According to a separate poll of 13 industry watchers by Reuters this week, the chance of a sharp drop in China's property market is slim, although some smaller cities may see a correction of up to 10 percent.

Most predicted a continued rise for property prices, if not at the levels seen last year.

Analysts also see a split between cities of different sizes. In the property market, China's cities are loosely split into four tiers, though there is no clear definition of each tier.

Demand in the so-called tier-1 cities, generally taken to mean the major wealthy mega-metropolises including Beijing, Shanghai and Guangzhou, is set to rise further, while slowdowns could emerge in the tier-2 and tier-3 cities, loosely defined as provincial capitals and towns below that level, analysts say.

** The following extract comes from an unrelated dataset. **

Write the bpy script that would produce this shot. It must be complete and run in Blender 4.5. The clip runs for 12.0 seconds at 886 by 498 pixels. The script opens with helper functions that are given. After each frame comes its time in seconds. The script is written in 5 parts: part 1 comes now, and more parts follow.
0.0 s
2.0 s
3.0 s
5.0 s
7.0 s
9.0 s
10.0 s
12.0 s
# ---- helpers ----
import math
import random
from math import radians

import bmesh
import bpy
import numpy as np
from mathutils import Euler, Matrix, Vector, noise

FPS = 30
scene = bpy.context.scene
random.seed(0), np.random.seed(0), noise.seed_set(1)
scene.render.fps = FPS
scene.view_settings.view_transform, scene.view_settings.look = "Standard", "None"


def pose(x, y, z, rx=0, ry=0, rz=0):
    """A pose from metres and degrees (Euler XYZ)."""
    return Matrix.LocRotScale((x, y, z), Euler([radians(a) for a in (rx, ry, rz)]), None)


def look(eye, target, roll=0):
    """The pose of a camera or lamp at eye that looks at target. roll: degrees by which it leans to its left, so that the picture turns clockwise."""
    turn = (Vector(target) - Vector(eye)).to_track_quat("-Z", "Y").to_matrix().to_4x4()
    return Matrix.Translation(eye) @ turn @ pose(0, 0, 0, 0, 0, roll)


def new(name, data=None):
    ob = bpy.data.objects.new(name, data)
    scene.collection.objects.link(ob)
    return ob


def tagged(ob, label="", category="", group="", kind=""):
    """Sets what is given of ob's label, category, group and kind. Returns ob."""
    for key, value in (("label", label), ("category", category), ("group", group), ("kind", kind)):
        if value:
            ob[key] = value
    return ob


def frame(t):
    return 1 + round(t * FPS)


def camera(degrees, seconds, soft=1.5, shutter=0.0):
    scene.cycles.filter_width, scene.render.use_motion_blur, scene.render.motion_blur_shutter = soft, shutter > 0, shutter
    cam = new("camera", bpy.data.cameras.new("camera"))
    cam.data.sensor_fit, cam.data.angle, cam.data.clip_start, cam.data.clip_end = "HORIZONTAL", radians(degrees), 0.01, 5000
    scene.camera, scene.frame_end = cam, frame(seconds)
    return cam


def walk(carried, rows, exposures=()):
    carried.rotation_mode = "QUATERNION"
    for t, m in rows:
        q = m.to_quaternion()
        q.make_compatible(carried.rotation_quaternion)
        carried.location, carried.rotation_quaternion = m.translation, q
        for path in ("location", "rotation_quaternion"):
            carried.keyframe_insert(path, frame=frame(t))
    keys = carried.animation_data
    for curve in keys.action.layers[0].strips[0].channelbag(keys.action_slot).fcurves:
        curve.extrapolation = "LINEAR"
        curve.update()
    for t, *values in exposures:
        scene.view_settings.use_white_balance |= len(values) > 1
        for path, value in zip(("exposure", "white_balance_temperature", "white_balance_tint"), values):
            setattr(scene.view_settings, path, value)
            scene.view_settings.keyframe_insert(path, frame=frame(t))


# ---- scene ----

Local media reported this week that home-owners in the eastern city of Hangzhou, generally considered a tier-2 city, were protesting against steep discounts being offered by some developers, since that affected the value of properties they had bought at higher prices.

One small developer had cut prices by 12 percent in Hangzhou, Xinhua said, adding that a day later another company slashed prices for a development in the same city.

Shimao Property <0813.HK>, Country Garden <2007.HK>, Agile Property Holdings <3383.HK>, Evergrande Real Estate Group <3333.HK>, China Vanke <000002.SZ> and Sunac China Holdings <1918.HK> all bought land in Hangzhou recently, according to Credit Suisse.

Hong Kong-listed developer Agile has offered discounts of more than 40 percent at a project in the second-tier city of Changzhou in the east of the country, according to private consultancy CRIC.

"A proper correction would be beneficial to all. Even we developers don't want to see such high prices because a sudden surge in prices must come with risks," said Liu Zhuogen, executive director at Tonic Industries Holdings Ltd <0978.HK>, a unit of mainland developer China Merchants Property Development <000024.SZ>.

"A correction in some parts of the country is appropriate."

Still, China is nowhere near a situation of negative equity in property prices which typically is a tipping point for the market, said Savills' China head of research, James MacDonald.

"The good thing with China is that most people have built up significant equity within their property holdings, especially with down payment requirements on new purchases in excess of 30 percent. Unless prices fall very significantly, individuals are not going to go into negative equity," he said.

"It's unlikely that we'll see a significant sell-off in the short term."